Repeat the data word for word. Do not include the pictures.
====
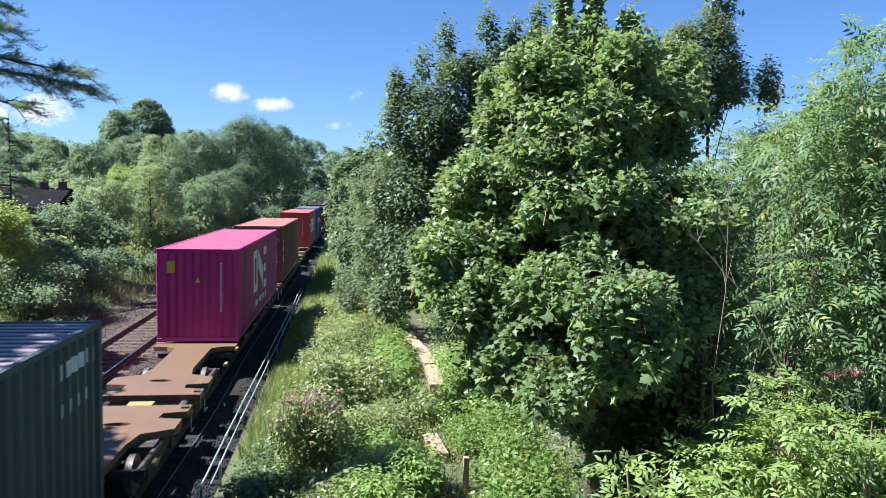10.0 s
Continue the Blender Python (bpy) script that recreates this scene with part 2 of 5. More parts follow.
# ---- mesh tools ----
def mesh_of(name, verts, faces, mat=None, smooth=False):
    """A mesh from an (n, 3) array and an (m, k) array of equal polygons."""
    verts, faces = np.asarray(verts, np.float32), np.asarray(faces, np.int32)
    me = bpy.data.meshes.new(name)
    me.vertices.add(len(verts))
    me.vertices.foreach_set("co", verts.ravel())
    k = faces.shape[1]
    me.loops.add(faces.size)
    me.loops.foreach_set("vertex_index", faces.ravel())
    me.polygons.add(len(faces))
    me.polygons.foreach_set("loop_start", np.arange(len(faces), dtype=np.int32) * k)
    me.polygons.foreach_set("loop_total", np.full(len(faces), k, np.int32))
    me.update(calc_edges=True)
    me.validate()
    if mat:
        me.materials.append(mat)
    if smooth:
        me.polygons.foreach_set("use_smooth", np.ones(len(faces), bool))
    return me


def part(name, bm, mat, parent=None, label="", smooth=False):
    """Links a bmesh or mesh as one object under a thing or a part."""
    if isinstance(bm, bmesh.types.BMesh):
        bmesh.ops.recalc_face_normals(bm, faces=bm.faces)
        me = bpy.data.meshes.new(name)
        bm.to_mesh(me)
        bm.free()
        me.materials.append(mat)
        if smooth:
            me.polygons.foreach_set("use_smooth", np.ones(len(me.polygons), bool))
    else:
        me = bm
        if mat and not me.materials:
            me.materials.append(mat)
    ob = new(name, me)
    if parent:
        ob.parent = parent
    if label:
        tagged(ob, label)
    return ob


def box(bm, x0, y0, z0, x1, y1, z1, bevel=0.0):
    r = bmesh.ops.create_cube(bm, size=1.0, matrix=Matrix.LocRotScale(
        ((x0 + x1) / 2, (y0 + y1) / 2, (z0 + z1) / 2), None, (abs(x1 - x0), abs(y1 - y0), abs(z1 - z0))))
    if bevel:
        edges = {e for v in r["verts"] for e in v.link_edges}
        bmesh.ops.bevel(bm, geom=list(edges), offset=bevel, segments=1, affect="EDGES")
    return bm


def boxed(*a, bevel=0.0):
    return box(bmesh.new(), *a, bevel=bevel)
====
#### [Exercise answer]
10.0 s
Continue the Blender Python (bpy) script that recreates this scene with part 2 of 5. More parts follow.
# ---- mesh tools ----
def mesh_of(name, verts, faces, mat=None, smooth=False):
    """A mesh from an (n, 3) array and an (m, k) array of equal polygons."""
    verts, faces = np.asarray(verts, np.float32), np.asarray(faces, np.int32)
    me = bpy.data.meshes.new(name)
    me.vertices.add(len(verts))
    me.vertices.foreach_set("co", verts.ravel())
    k = faces.shape[1]
    me.loops.add(faces.size)
    me.loops.foreach_set("vertex_index", faces.ravel())
    me.polygons.add(len(faces))
    me.polygons.foreach_set("loop_start", np.arange(len(faces), dtype=np.int32) * k)
    me.polygons.foreach_set("loop_total", np.full(len(faces), k, np.int32))
    me.update(calc_edges=True)
    me.validate()
    if mat:
        me.materials.append(mat)
    if smooth:
        me.polygons.foreach_set("use_smooth", np.ones(len(faces), bool))
    return me


def part(name, bm, mat, parent=None, label="", smooth=False):
    """Links a bmesh or mesh as one object under a thing or a part."""
    if isinstance(bm, bmesh.types.BMesh):
        bmesh.ops.recalc_face_normals(bm, faces=bm.faces)
        me = bpy.data.meshes.new(name)
        bm.to_mesh(me)
        bm.free()
        me.materials.append(mat)
        if smooth:
            me.polygons.foreach_set("use_smooth", np.ones(len(me.polygons), bool))
    else:
        me = bm
        if mat and not me.materials:
            me.materials.append(mat)
    ob = new(name, me)
    if parent:
        ob.parent = parent
    if label:
        tagged(ob, label)
    return ob


def box(bm, x0, y0, z0, x1, y1, z1, bevel=0.0):
    r = bmesh.ops.create_cube(bm, size=1.0, matrix=Matrix.LocRotScale(
        ((x0 + x1) / 2, (y0 + y1) / 2, (z0 + z1) / 2), None, (abs(x1 - x0), abs(y1 - y0), abs(z1 - z0))))
    if bevel:
        edges = {e for v in r["verts"] for e in v.link_edges}
        bmesh.ops.bevel(bm, geom=list(edges), offset=bevel, segments=1, affect="EDGES")
    return bm


def boxed(*a, bevel=0.0):
    return box(bmesh.new(), *a, bevel=bevel)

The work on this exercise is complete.